What advancements are needed in order to efficiently switch from traditional to alternative energy sources?
By Colin Leath, Field Application Engineer, AVX Corporation
The switch to alternative energy sources is an important ongoing issue within the technical and scientific communities. From small-scale operations, such as energy harvesting, to larger-scale ones, such as solar and wind farms, there is a variety of ways in which the field is advancing.
Supercapacitors are a major part of the future of alternative energy, and are especially useful within the field of energy harvesting technology. Energy harvesting focuses on gathering a relatively small amount of energy from ambient sources, such as solar or thermal energy, and then using that energy to power small autonomous devices. Advances in supercapacitor technology will allow these devices to achieve expanded operational range, lifetime, and power density, all of which are important to the future of energy harvesting.
Large-scale power generation is also important for alternative energy. This is exemplified by the growth of distributed grid power sources, including wind, geothermal, and small-scale hydropower, which are becoming increasingly efficient and important to the power grid as a whole.
Wind power systems can use power film capacitors to further increase efficiency, helping to drive the overall movement away from fossil fuels. Power film capacitors can be used to replace older electrolytic capacitors in wind power systems and offer a number of critical advantages, including extended lifetimes and open-circuit end-of-life performance. The increased lifetimes of these capacitors are particularly advantageous in wind turbines, as they are often located in remote, hard to reach locations, like offshore wind farms, which can significantly increase maintenance costs. Film capacitors also have a soft, open-circuit end of life as opposed to electrolytics, which can explode or burn. This feature significantly increases the overall safety and lifetime of wind turbines, as exploding capacitors can threaten other components or even start a fire.
By Peter Knazko, Manager, Segment Marketing – Energy Management Systems, Renesas Electronics America Inc
A historic switch to alternative energy is already taking place, certainly. This can be seen from the growth of solar and wind generation, especially at non-traditional entry points into the energy delivery model, such as directly within the local electricity distribution system. At the consumption end, electric vehicles and battery storage adoption are growing quickly.

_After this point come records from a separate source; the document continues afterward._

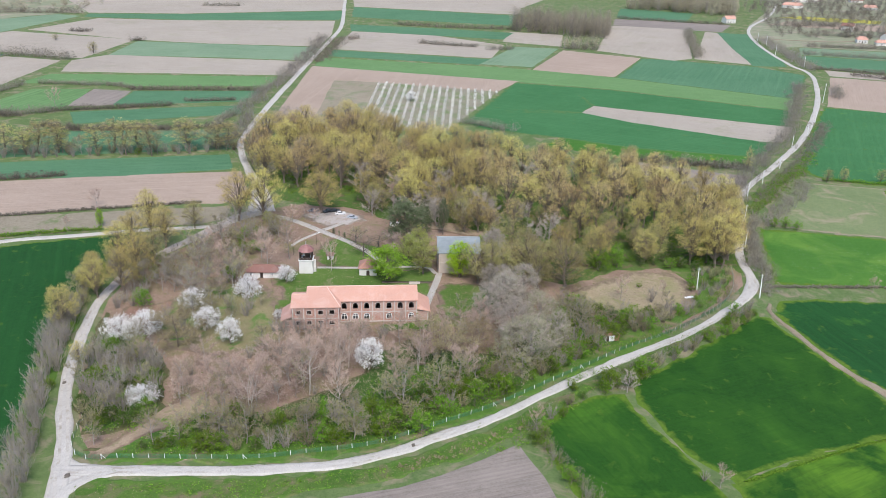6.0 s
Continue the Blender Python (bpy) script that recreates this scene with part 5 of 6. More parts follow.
hip_house("cottage", -15.4, 245.3, 3.5, 11.4, 5.2, 2.3, 1.5, M_WHITEWALL, M_OLDTILE, "low whitewashed cottage with brown tile roof", "house", [(2.0, 0.9, 0.9, 1.8, False), (5.5, 1.0, 0.0, 2.0, False), (8.8, 0.9, 0.9, 1.8, False)], 0.8)
hip_house("chapel", 22.2, 250.2, 3.0, 5.8, 6.0, 2.9, 2.6, M_WHITEWALL, M_MIDTILE, "small white chapel with hipped tile roof", "chapel", [(2.9, 1.1, 0.0, 2.1, True)], 1.0, 0.45)
ch = hip_house("church", 48.6, 254.8, 4.0, 14.2, 15.0, 7.6, 2.9, M_CREAM, M_GREYSHEET, "plain tan church hall with grey sheet roof", "church", [(9.5, 1.0, 2.4, 4.6, True), (12.4, 1.0, 2.4, 4.6, True)], 0.0, 0.35)
for i in range(24):
    part("roof_seam", cuboid(-0.3 + i * 0.62, -0.24 + i * 0.62, -0.35, 7.5, 0, 0.05), M_GREYSHEET, ch, "", Matrix.Translation((0, 0, 7.65)) @ Matrix.Shear('XY', 4, (0, 0)) @ Matrix.Rotation(0, 4, 'X') @ Matrix(((1, 0, 0, 0), (0, 1, 0, 0), (0, 2.9 / 7.85, 1, 2.9 * 0.35 / 7.85), (0, 0, 0, 1))))
part("downpipe", rod([(0.1, -0.12, 0.1), (0.1, -0.12, 7.4)], [0.08, 0.08], 8), M_DARKWOOD, ch)
part("wall_band", cuboid(-0.05, 14.25, -0.06, 0.0, 3.9, 4.15), M_CONCRETE, ch)
hip_house("shrine", 9.2, 262.5, 5.0, 2.2, 2.2, 1.9, 1.0, M_WHITEWALL, M_OLDTILE, "tiny white shrine with brown tile roof", "shrine", [(1.1, 0.8, 0.0, 1.7, False)], 1.0, 0.3)
hip_house("outbuilding", 28.0, 297.5, -5.0, 6.0, 4.0, 2.6, 1.3, M_WHITEWALL, M_OLDTILE, "small white outbuilding with brown tile roof among trees", "outbuilding", [(1.5, 0.9, 1.0, 2.0, False), (4.2, 1.0, 0.0, 2.0, False)], 0.0, 0.3)

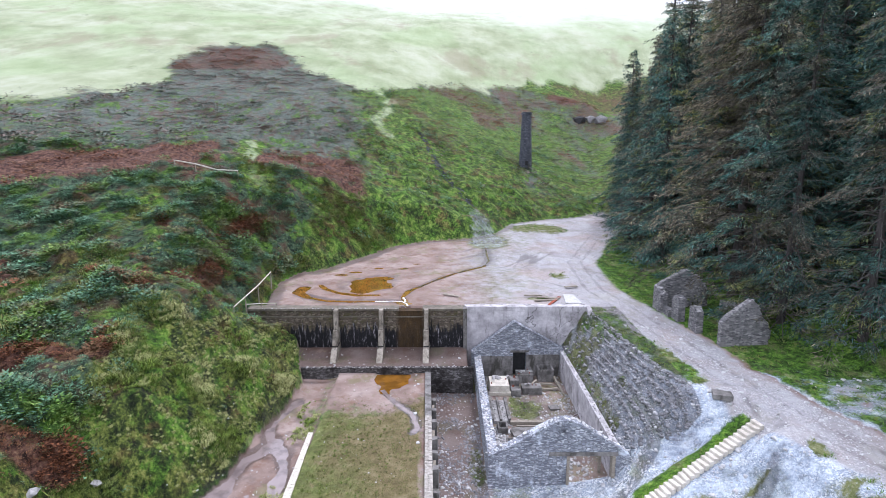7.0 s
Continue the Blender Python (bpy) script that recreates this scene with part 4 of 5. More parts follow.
for k in range(84):
    u0 = k / 84
    y0, y1 = 26.12 + 11.76 * u0, 26.12 + 11.76 * (u0 + 0.93 / 84)
    xm, hw = -9.285 - 0.51 * u0, 0.25 - 0.09 * u0
    cut = random.uniform(-0.06, 0.06) * (1 if k % 2 else -1)
    part("brick", box(xm - hw, xm + cut - 0.006, y0, y1, 1.86, 1.96, 0.012), M_PALE, footing)
    part("brick", box(xm + cut + 0.006, xm + hw, y0, y1, 1.86, 1.96, 0.012), M_PALE, footing)


def gate(x0, x1, label, bent=0.0):
    t = thing("sluice_gate", label, "sluice gate", "sluice gates")
    third = (x1 - x0) / 3
    for k in range(3):
        part("plate", box(x0 + k * third, x0 + (k + 1) * third - 0.012, 25.70 - bent * (k == 2), 25.75, 0.2, 2.24, 0.012), M_RUST, t)
    for z in (0.8, 1.5):
        part("rib", box(x0 + 0.05, x1 - 0.05, 25.60, 25.69, z, z + 0.09), M_RUST, t)
    part("rim", box(x0, x1, 25.62, 25.80, 2.24, 2.31), M_RUST, t)
    for x in (x0, x1 - 0.1):
        part("guide", box(x, x + 0.1, 25.55, 25.69, 0.2, 2.3), M_RUST, t)


gate(-14.38, -11.62, "rust-red iron sluice gate plate")
gate(-6.48, -3.47, "rust-red and purple corroded iron sluice gate", 0.06)

# ---- engine house ----
house = thing("engine_house", "roofless slate-rubble engine house with two gables", "ruin")
GABLE = [(2.15, 2.48), (3.6, 3.2), (5.2, 4.2), (6.3, 4.8), (6.9, 4.92), (7.6, 4.7), (8.6, 4.1), (10.0, 3.15)]
part("gable", slab([(2.15, -0.3), (7.0, -0.3), (7.0, 2.5), (2.15, 2.5)], 34.15, 34.8), M_SLATE, house)
part("gable_top", slab([(2.15, 2.5), (6.45, 2.5), (6.45, 4.78)] + GABLE[3:1:-1] + [GABLE[1]], 34.15, 34.8), M_SLATE, house)
part("gable_top", slab([(6.9, 2.5), (10.0, 2.5)] + GABLE[:3:-1], 34.15, 34.8), M_SLATE, house)
part("gable_top", box(6.45, 6.9, 34.15, 34.8, 2.5, 4.0), M_SLATE, house)
part("gable_top", box(6.45, 6.9, 34.15, 34.8, 4.35, 4.86), M_SLATE, house)
part("gable", slab([(10.0, 0.0), (11.15, 0.0), (11.2, 1.1), (10.95, 2.45), (10.4, 2.95), (10.0, 3.1)], 34.15, 34.8), M_SLATE, house)
part("gable", slab([(1.95, -0.3), (5.75, -0.3), (5.75, 2.65), (6.95, 2.65), (6.95, -0.3), (10.4, -0.3), (10.4, 2.9), (5.85, 5.5), (1.95, 2.65)], 50.45, 51.0), M_SLATE, house)
part("verge", slab([(1.9, 2.6), (1.9, 2.72), (5.85, 5.62), (10.45, 2.98), (10.45, 2.86), (5.85, 5.5)], 50.38, 51.05), M_SLATE, house, "slate verge on the gable")
part("lintel", box(5.5, 7.2, 50.42, 51.02, 2.66, 2.86), M_CONCRETE, house)
# near-black panel closes the doorway in place of the shade behind it
part("recess", box(5.7, 7.0, 50.93, 51.04, -0.2, 2.66), M_DARK, house, "near-black panel standing for the shade behind the doorway")
part("plaster", box(2.82, 5.74, 50.41, 50.448, 0.3, 2.3), M_CONCRETE, house, "patch of grey plaster")
part("plaster", box(6.96, 10.0, 50.41, 50.448, 0.3, 2.45), M_CONCRETE, house, "patch of grey plaster")
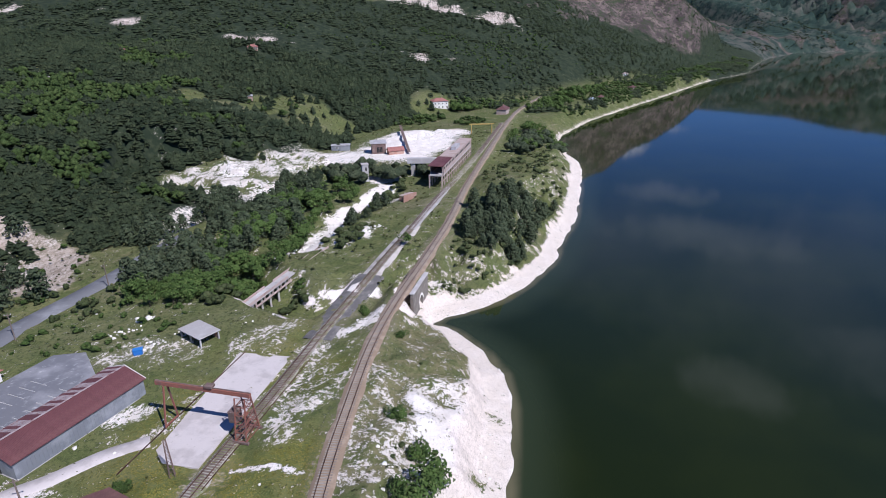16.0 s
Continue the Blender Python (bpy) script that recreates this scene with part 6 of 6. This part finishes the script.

The many technological improvements that have enabled these advances began with the explosion of choice at the semiconductor level, which happened in tandem with massive software innovation. The performance capability, functional flexibility, and lower total cost of ownership of the embedded computing systems represented by these innovations have allowed infrastructure equipment companies to develop extraordinarily effective solutions for enabling alternative energy sources to be brought into the mainstream energy delivery system.
Whether we are talking about protection and control equipment in the utility grid, or the efficiencies required to make alternative energy sources viable at all, the building blocks at the silicon and software level have been key. For energy delivery to advance to the next level and take further advantage of this impressive technological advancement, it will require an emphasis on the interconnection of these often disparate systems to work together more seamlessly than they are working today. The evolving reality of the “smart grid” has meant a singular achievement of standardization of the communication capability possible within the energy utility. Making the grid more capable of accepting solar and wind power, without the grid collapsing, is the challenge for our future if we want more alternative energy to supply our energy needs. Interconnecting the pieces effectively and efficiently, from the revenue meter to the distribution automation control center, is one of the main challenges confronting our technology community.